THE REQUEST – Reproduce exactly the section that begins at the line containing "# ---- helpers" and ends at the line containing "scene.render.fps = FPS", both lines included; omit all other lines.

RECORDS SUPPLIED –
====================
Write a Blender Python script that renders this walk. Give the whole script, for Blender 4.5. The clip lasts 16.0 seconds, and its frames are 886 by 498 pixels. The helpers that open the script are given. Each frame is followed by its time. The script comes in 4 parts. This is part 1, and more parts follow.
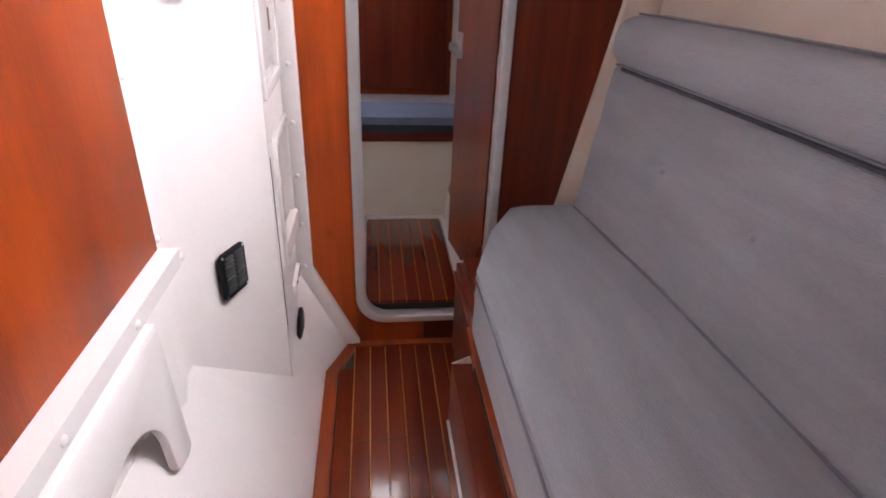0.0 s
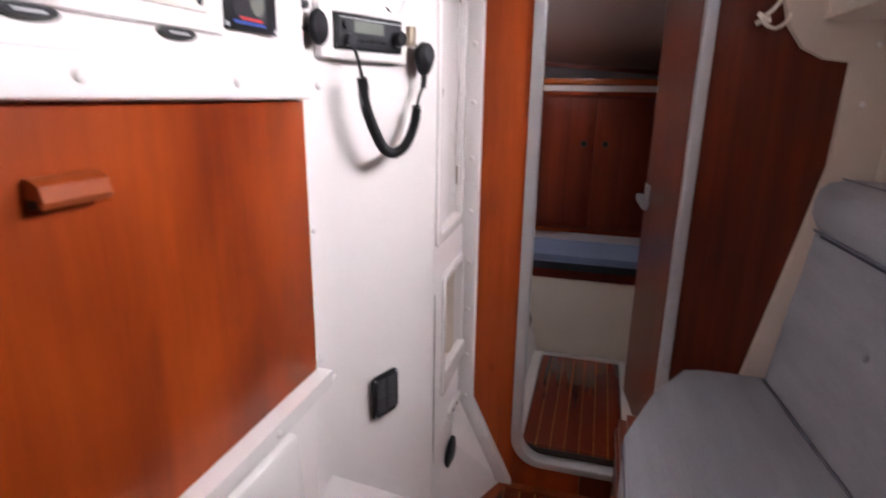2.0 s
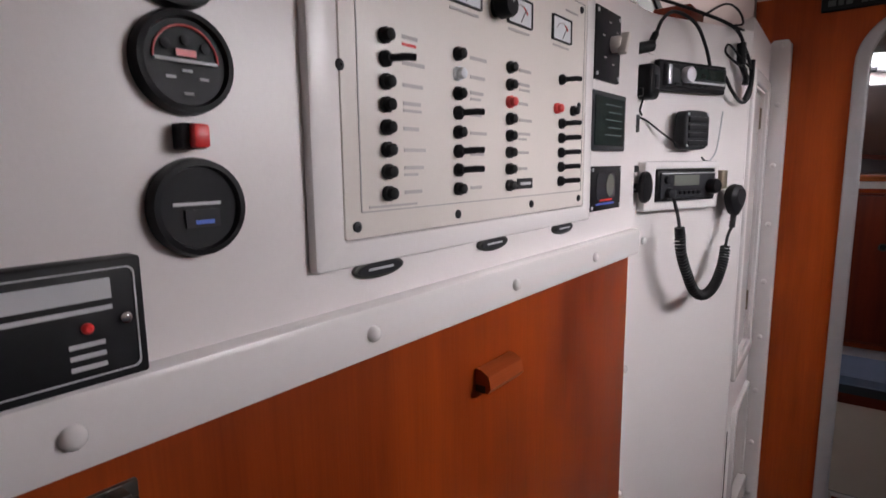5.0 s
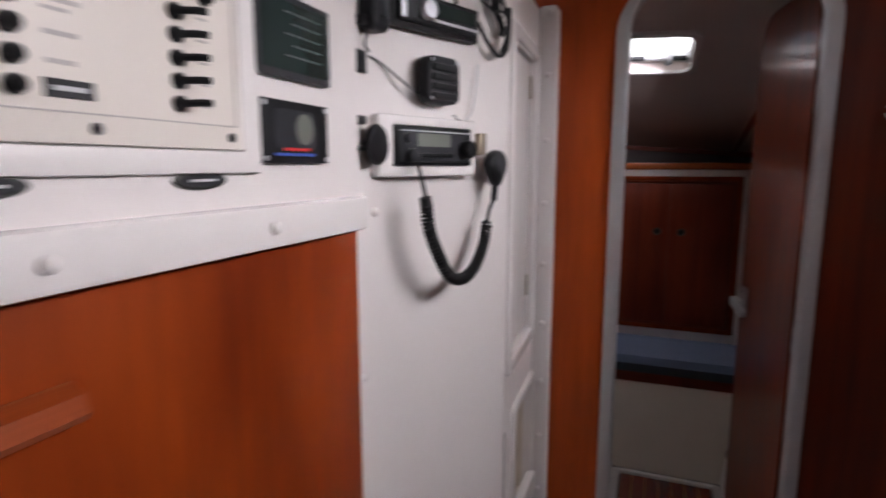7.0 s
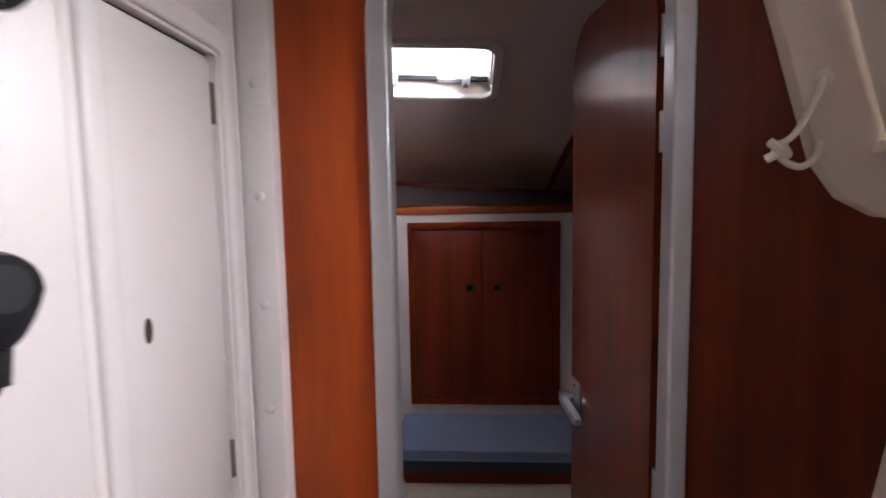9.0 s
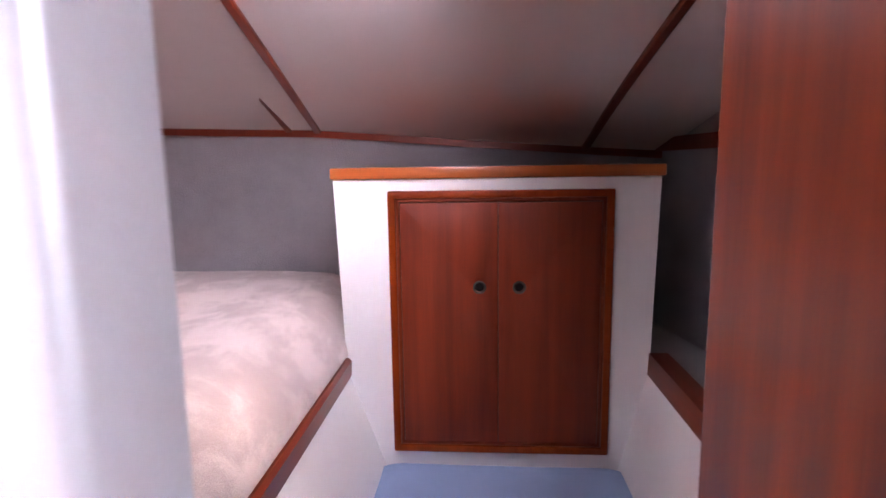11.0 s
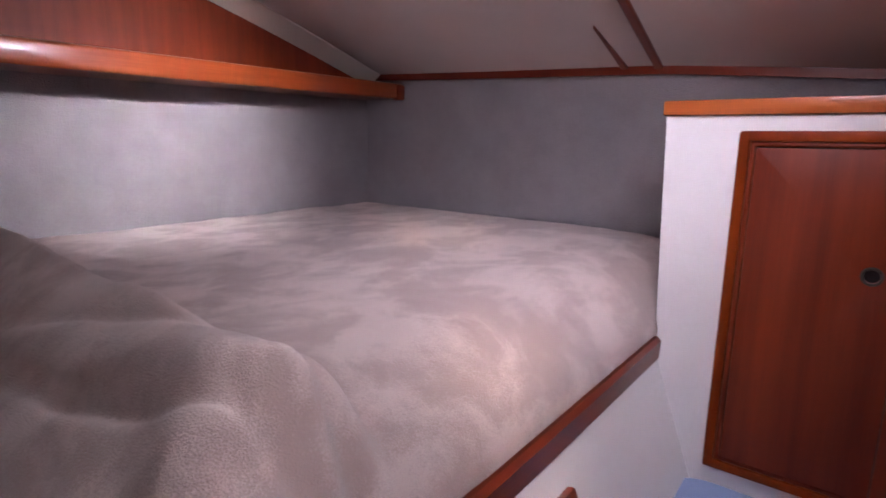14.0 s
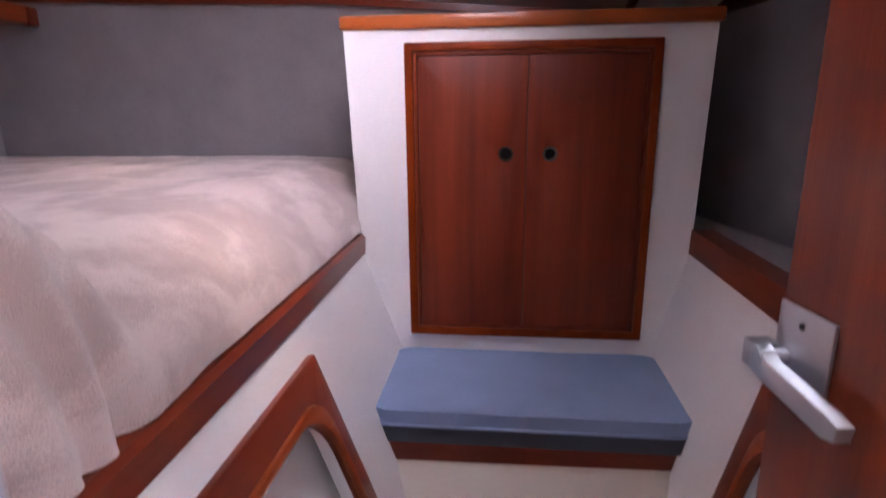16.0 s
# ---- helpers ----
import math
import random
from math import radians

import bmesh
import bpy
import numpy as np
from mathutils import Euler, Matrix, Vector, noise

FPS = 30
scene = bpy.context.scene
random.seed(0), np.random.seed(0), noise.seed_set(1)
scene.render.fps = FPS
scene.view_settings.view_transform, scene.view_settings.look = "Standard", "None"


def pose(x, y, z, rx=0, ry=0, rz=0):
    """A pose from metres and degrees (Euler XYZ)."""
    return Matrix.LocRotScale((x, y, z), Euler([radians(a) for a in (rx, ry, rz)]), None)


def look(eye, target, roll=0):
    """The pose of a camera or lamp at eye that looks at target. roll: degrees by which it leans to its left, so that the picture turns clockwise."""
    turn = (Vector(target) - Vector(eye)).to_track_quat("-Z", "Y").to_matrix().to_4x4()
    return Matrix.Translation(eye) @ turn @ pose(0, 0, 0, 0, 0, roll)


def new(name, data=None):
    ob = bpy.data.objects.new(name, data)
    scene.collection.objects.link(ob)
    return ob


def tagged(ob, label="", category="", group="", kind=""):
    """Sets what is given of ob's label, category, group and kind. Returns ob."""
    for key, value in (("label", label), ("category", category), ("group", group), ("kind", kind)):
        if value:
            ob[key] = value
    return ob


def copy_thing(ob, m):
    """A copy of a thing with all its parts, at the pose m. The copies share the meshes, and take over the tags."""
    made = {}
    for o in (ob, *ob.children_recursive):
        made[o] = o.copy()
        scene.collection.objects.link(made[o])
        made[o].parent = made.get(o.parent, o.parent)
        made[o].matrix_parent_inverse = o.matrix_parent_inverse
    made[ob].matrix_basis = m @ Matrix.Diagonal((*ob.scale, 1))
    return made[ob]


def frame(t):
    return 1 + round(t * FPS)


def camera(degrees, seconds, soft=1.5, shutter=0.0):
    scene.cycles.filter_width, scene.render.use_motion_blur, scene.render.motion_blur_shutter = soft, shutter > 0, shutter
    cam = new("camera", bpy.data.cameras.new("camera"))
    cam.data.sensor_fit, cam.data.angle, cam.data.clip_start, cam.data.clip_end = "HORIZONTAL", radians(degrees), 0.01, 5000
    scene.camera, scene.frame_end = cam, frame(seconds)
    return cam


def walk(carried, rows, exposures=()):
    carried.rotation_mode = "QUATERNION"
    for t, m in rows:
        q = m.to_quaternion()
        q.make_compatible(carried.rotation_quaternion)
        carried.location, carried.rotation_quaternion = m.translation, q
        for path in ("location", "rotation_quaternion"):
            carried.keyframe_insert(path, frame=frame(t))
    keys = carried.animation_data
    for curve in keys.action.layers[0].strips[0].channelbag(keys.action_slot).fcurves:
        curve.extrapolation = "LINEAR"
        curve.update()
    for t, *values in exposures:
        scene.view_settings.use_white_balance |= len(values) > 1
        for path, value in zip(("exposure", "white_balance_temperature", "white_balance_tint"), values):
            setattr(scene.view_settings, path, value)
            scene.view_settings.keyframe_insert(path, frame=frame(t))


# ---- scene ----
cam = camera(77.5, 16.0, soft=1.6, shutter=0.5)
PATH = [
    (0, (0.409, -1.572, 1.177), (0.653, 0.188, 0.258), 2.6),
    (0.5, (0.457, -1.532, 1.153), (0.539, 0.279, 0.309), 1.8),
    (1, (0.493, -1.454, 1.125), (0.330, 0.446, 0.522), 0.5),
    (1.5, (0.506, -1.499, 1.179), (0.195, 0.379, 0.564), -0.1),
    (2, (0.545, -1.593, 1.255), (0.026, 0.263, 0.720), 0.9),
    (2.5, (0.530, -1.663, 1.324), (-0.190, 0.156, 0.905), -0.4),
    (3, (0.481, -1.717, 1.397), (-0.421, 0.044, 1.098), -0.8),
    (3.5, (0.441, -1.741, 1.432), (-0.615, -0.062, 1.177), -0.9),
    (3.7, (0.433, -1.739, 1.442), (-0.687, -0.100, 1.201), -1.2),
    (6, (0.394, -1.670, 1.350), (-0.823, -0.116, 1.023), -0.8),
    (6.5, (0.419, -1.546, 1.332), (-0.610, 0.139, 1.013), -0.1),
    (7, (0.452, -1.418, 1.331), (-0.260, 0.427, 1.034), 0.0),
    (7.5, (0.420, -1.255, 1.353), (0.142, 0.714, 1.133), 0.0),
    (8, (0.421, -1.112, 1.390), (0.323, 0.877, 1.200), -0.6),
    (8.5, (0.480, -0.943, 1.410), (0.325, 1.043, 1.237), -1.0),
    (9, (0.500, -0.795, 1.393), (0.367, 1.190, 1.194), -1.0),
    (9.2, (0.497, -0.718, 1.380), (0.421, 1.270, 1.170), -1.0),
    (11.3, (0.466, -0.064, 1.339), (0.290, 1.899, 1.000), -0.8),
    (11.5, (0.467, -0.030, 1.333), (0.168, 1.910, 0.950), -1.1),
    (12, (0.480, 0.035, 1.304), (-0.213, 1.864, 0.885), -0.9),
    (12.5, (0.470, 0.061, 1.276), (-0.545, 1.737, 0.875), -1.3),
    (13, (0.445, 0.059, 1.263), (-0.767, 1.605, 0.888), -1.5),
    (13.5, (0.437, 0.058, 1.265), (-0.824, 1.564, 0.886), 0.4),
    (14, (0.443, 0.070, 1.265), (-0.759, 1.620, 0.871), 0.7),
    (14.5, (0.465, 0.065, 1.268), (-0.553, 1.732, 0.838), 0.6),
    (15, (0.477, 0.036, 1.271), (-0.202, 1.869, 0.849), -0.6),
    (15.5, (0.468, -0.011, 1.217), (0.134, 1.920, 0.814), -0.9),
    (16, (0.450, -0.036, 1.141), (0.247, 1.891, 0.647), -0.6),
]
walk(cam, [(t, look(eye, target, roll)) for t, eye, target, roll in PATH],
     exposures=[(0, 1.12, 6500, 10), (0.5, 0.95, 6500, 10), (1.0, 0.8, 6500, 10), (2.0, 0.45, 6500, 10), (2.5, 0.2, 6500, 9), (3.0, 0.08, 6500, 9), (3.7, -0.15, 6500, 9), (6.0, -0.6, 6500, 9), (7.2, -0.55, 6500, 9), (8.2, -0.1, 6500, 9), (9.2, 0.1, 6500, 9), (11.3, 2.05, 6000, 20), (12.5, 1.8, 6000, 20), (14.0, 1.27, 6000, 20), (14.5, 1.33, 6000, 20), (16.0, 1.55, 6000, 20)])

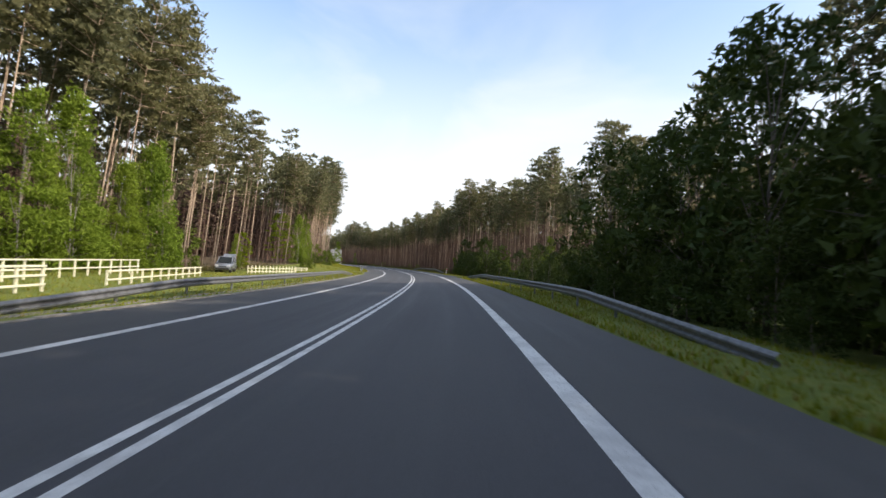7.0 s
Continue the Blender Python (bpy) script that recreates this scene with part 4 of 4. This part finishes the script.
def round_sign(s, d, h, label):
    """Sign disc seen from behind on a thin pole."""
    g = thing("road_sign", label, "road sign")
    bm = bmesh.new()
    post_bar(bm, 0, 0, -0.4, h, 0.03)
    part("pole", bm, SIGN_STEEL, g)
    bm = bmesh.new()
    r = bmesh.ops.create_cone(bm, cap_ends=True, segments=8, radius1=0.57, radius2=0.57, depth=0.02)
    bmesh.ops.transform(bm, matrix=Matrix.Translation((0, 0.04, h - 0.35)) @ Matrix.Rotation(math.pi / 2, 4, "X") @ Matrix.Rotation(math.pi / 8, 4, "Z"), verts=bm.verts[:])
    p = part("panel", bm, SIGN_WHITE, g, "pale eight-sided panel back")
    bm = bmesh.new()
    box(bm, (-0.05, 0.0, h - 0.55), (0.05, 0.028, h - 0.1), 0.004)
    part("clamp", bm, SIGN_STEEL, p)
    g.matrix_basis = place(s, d, 0.0, 84)
    return g


round_sign(90.6, 16.9, 3.5, "pale back of an eight-sided stop sign on a pole")


def triangle_back(s, d):
    g = thing("road_sign", "blue-grey back of a triangular sign on a pole", "road sign")
    bm = bmesh.new()
    post_bar(bm, 0, 0, -1.0, 2.9, 0.035)
    part("pole", bm, SIGN_STEEL, g)
    bm = bmesh.new()
    prism(bm, [(-0.42, 2.05), (0.42, 2.05), (0.04, 2.85), (-0.04, 2.85)], 0.035, 0.055)
    part("panel", bm, SIGN_BLUE, g, "blue panel")
    bm = bmesh.new()
    box(bm, (-0.4, 0.035, 1.68), (0.4, 0.055, 1.98), 0.004)
    part("plate", bm, GREY_BACK, g)
    g.matrix_basis = place(s, d, 0.45, 100)
    return g


triangle_back(63.0, 10.7)


def yellow_plate(s, d):
    g = thing("marker_sign", "slim post with a small yellow plate", "road sign")
    bm = bmesh.new()
    post_bar(bm, 0, 0, -0.6, 3.2, 0.04)
    part("pole", bm, WHITE_PAINT, g)
    bm = bmesh.new()
    box(bm, (-0.13, -0.06, 2.32), (0.13, -0.042, 3.22), 0.004)
    part("plate", bm, SIGN_LEMON, g, "lemon yellow plate")
    bm = bmesh.new()
    box(bm, (-0.02, -0.06, 2.1), (0.36, -0.042, 2.27), 0.004)
    part("small_plate", bm, SIGN_WHITE, g, "small white plate")
    g.matrix_basis = place(s, d, 0.0)
    return g


yellow_plate(101.1, 21.4)


def deer_sign(s, d):
    """Yellow warning triangle with a dark leaping animal reduced to a plain shape, and a plate below."""
    g = thing("road_sign", "yellow triangular animal warning sign with a plate on a pole", "road sign")
    bm = bmesh.new()
    post_bar(bm, 0, 0.03, -0.5, 3.5, 0.032)
    part("pole", bm, SIGN_STEEL, g)
    z0, w, h = 2.66, 0.47, 0.86
    tri = lambda k: [(-w * k, z0 + h / 3 * (1 - k)), (w * k, z0 + h / 3 * (1 - k)), (0.035 * k, z0 + h / 3 * (1 - k) + h * k), (-0.035 * k, z0 + h / 3 * (1 - k) + h * k)]
    bm = bmesh.new()
    prism(bm, tri(1.0), -0.01, 0.0)
    p = part("panel", bm, SIGN_RED, g, "red-edged yellow triangle")
    bm = bmesh.new()
    prism(bm, tri(0.9), -0.0145, -0.0105)
    part("face", bm, SIGN_YELLOW, p)
    bm = bmesh.new()
    prism(bm, [(-0.2, z0 + 0.26), (-0.12, z0 + 0.16), (-0.05, z0 + 0.24), (0.06, z0 + 0.22), (0.2, z0 + 0.12), (0.13, z0 + 0.27), (0.05, z0 + 0.36), (-0.06, z0 + 0.37), (-0.1, z0 + 0.47), (-0.15, z0 + 0.44), (-0.13, z0 + 0.34)], -0.019, -0.015)
    part("symbol", bm, SIGN_BLACK, p)
    bm = bmesh.new()
    box(bm, (-0.47, -0.01, 2.36), (0.47, 0.0, 2.62), 0.003)
    q = part("plate", bm, SIGN_YELLOW, g, "yellow plate with dark marks")
    bm = bmesh.new()
    for x0, x1 in ((-0.36, -0.3), (-0.24, -0.06), (-0.02, 0.1), (0.14, 0.36)):
        prism(bm, [(x0, 2.43), (x1, 2.43), (x1, 2.55), (x0, 2.55)], -0.015, -0.011)
    part("marks", bm, SIGN_BLACK, q)
    g.matrix_basis = place(s, d, 0.1)
    return g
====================
RESPONSE TO THIS TASK –
# ---- helpers ----
import math
import random
from math import radians

import bmesh
import bpy
import numpy as np
from mathutils import Euler, Matrix, Vector, noise

FPS = 30
scene = bpy.context.scene
random.seed(0), np.random.seed(0), noise.seed_set(1)
scene.render.fps = FPS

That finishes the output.